I’m thinking of these characters in a novel as like people in one of Bion’s group – the a-z of human being laid out for us all to read.  Here’s one man, Godfrey Cass, bullied by his father, no love in his family life, finding love of some sort once with Molly,  and since abandoning her… abandoning his child and now denying her, even as the mother is dead or dying. The fibres of good life, of liveliness are wasting, drying up  in him.

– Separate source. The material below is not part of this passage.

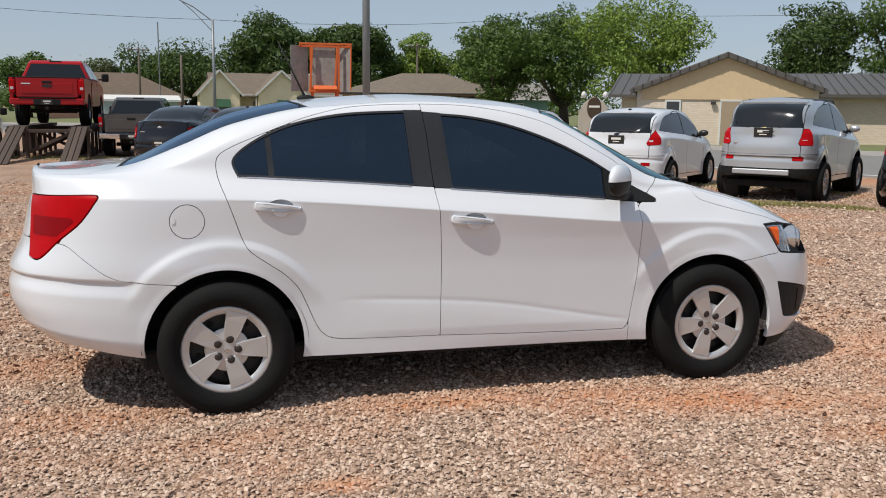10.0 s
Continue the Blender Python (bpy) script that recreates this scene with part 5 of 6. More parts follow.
# ---- houses and other buildings ----
def siding(name, colour, course=.14):
    """Lapped boards: a saw-tooth relief by height."""
    m, nt, p = material(name)
    v = coords(nt, 1.0)
    w = nt.nodes.new("ShaderNodeTexWave")
    w.wave_type, w.bands_direction, w.wave_profile = "BANDS", "Z", "SAW"
    w.inputs["Scale"].default_value = 1 / course / 3.1416 / 1.0
    nt.links.new(v, w.inputs["Vector"])
    n = noise_tex(nt, v, 1.5, 5)
    c = mixed(nt, n, tuple(k * .88 for k in colour), tuple(min(1, k * 1.08) for k in colour))
    nt.links.new(c, p.inputs["Base Color"])
    p.inputs["Roughness"].default_value = .75
    bumped(nt, p, w.outputs["Color"], .5, .02)
    return m


def brick_wall(name, a, b, mortar, scale=1.0):
    m, nt, p = material(name)
    v = coords(nt, 1.0)
    rot = nt.nodes.new("ShaderNodeVectorRotate")
    rot.rotation_type = "X_AXIS"
    rot.inputs["Angle"].default_value = math.pi / 2
    nt.links.new(v, rot.inputs["Vector"])
    t = nt.nodes.new("ShaderNodeTexBrick")
    nt.links.new(rot.outputs[0], t.inputs["Vector"])
    t.inputs["Color1"].default_value, t.inputs["Color2"].default_value, t.inputs["Mortar"].default_value = (*a, 1), (*b, 1), (*mortar, 1)
    t.inputs["Scale"].default_value = scale
    t.inputs["Brick Width"].default_value, t.inputs["Row Height"].default_value, t.inputs["Mortar Size"].default_value = .22, .075, .008
    n = noise_tex(nt, v, .9, 5)
    c = mixed(nt, n, t.outputs["Color"], tuple(k * .8 for k in a))
    c = mixed(nt, .5, t.outputs["Color"], c)
    nt.links.new(c, p.inputs["Base Color"])
    p.inputs["Roughness"].default_value = .9
    bumped(nt, p, t.outputs["Fac"], -.4, .01)
    return m


def shingles(name, colour):
    m, nt, p = material(name)
    v = coords(nt, 1.0)
    t = nt.nodes.new("ShaderNodeTexBrick")
    nt.links.new(v, t.inputs["Vector"])
    t.inputs["Color1"].default_value, t.inputs["Color2"].default_value = (*[k * .8 for k in colour], 1), (*[k * 1.15 for k in colour], 1)
    t.inputs["Mortar"].default_value = (*[k * .5 for k in colour], 1)
    t.inputs["Scale"].default_value = 1
    t.inputs["Brick Width"].default_value, t.inputs["Row Height"].default_value, t.inputs["Mortar Size"].default_value = .33, .16, .006
    n = noise_tex(nt, v, .5, 5)
    c = mixed(nt, n, t.outputs["Color"], tuple(k * .75 for k in colour))
    nt.links.new(c, p.inputs["Base Color"])
    p.inputs["Roughness"].default_value = .95
    bumped(nt, p, noise_tex(nt, v, 30, 3), .4, .02)
    return m


WALL_BEIGE = siding("beige lapped siding", (.66, .56, .46))
WALL_YELLOW = siding("pale yellow lapped siding", (.95, .78, .55))
WALL_CREAM = siding("cream board wall", (.60, .54, .41))
WALL_TAN = plain("tan stucco", (.62, .46, .28), .9, vary=.12, scale=.8, bump=.2)
WALL_BRICK = brick_wall("pinkish brown brick", (.60, .28, .19), (.68, .38, .27), (.40, .35, .30))
WALL_PALE_BRICK = brick_wall("cream brick", (.70, .56, .43), (.78, .66, .53), (.56, .50, .42))
ROOF_GREY = shingles("weathered grey shingles", (.27, .25, .22))
ROOF_BROWN = shingles("brown shingles", (.17, .125, .090))
ROOF_TAUPE = shingles("taupe shingles", (.20, .16, .12))
ROOF_METAL = plain("grey-brown standing-seam metal", (.13, .115, .10), .4, .4, vary=.12, scale=1)
TRIM_WHITE = plain("white trim", (.66, .65, .62), .6, vary=.08)
TRIM_DARK = plain("dark trim", (.035, .03, .028), .6)
DOOR_TAN = plain("tan door", (.36, .27, .18), .6, vary=.1)
AWNING = plain("dark green awning cloth", (.02, .075, .035), .8, vary=.2)
HOUSE_GLASS = plain("house window glass", (.03, .035, .04), .08, vary=.2, spec=.8)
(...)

He’s becoming the insect like creature that we have seen Silas as… And at the same time , the  fibres of life are filling out again for Silas, who has been three times over broken – his mother and little sister dead, his life in Lantern Yard broken up by false accusation,  his gold stolen from  his  own home… and yet this impulse ‘almost like a revelation to him’ comes from his deepest self and is irrefutable, almost a revelation.

As Godfrey  lies even to himself in the deepest parts of his being, Silas’s nature and need is revealed to himself, the single truth emerges. He wants to love something:

“No–no–I can’t part with it, I can’t let it go,” said Silas, abruptly. “It’s come to me–I’ve a right to keep it.”…

I’d like to see someone try to take this child from him.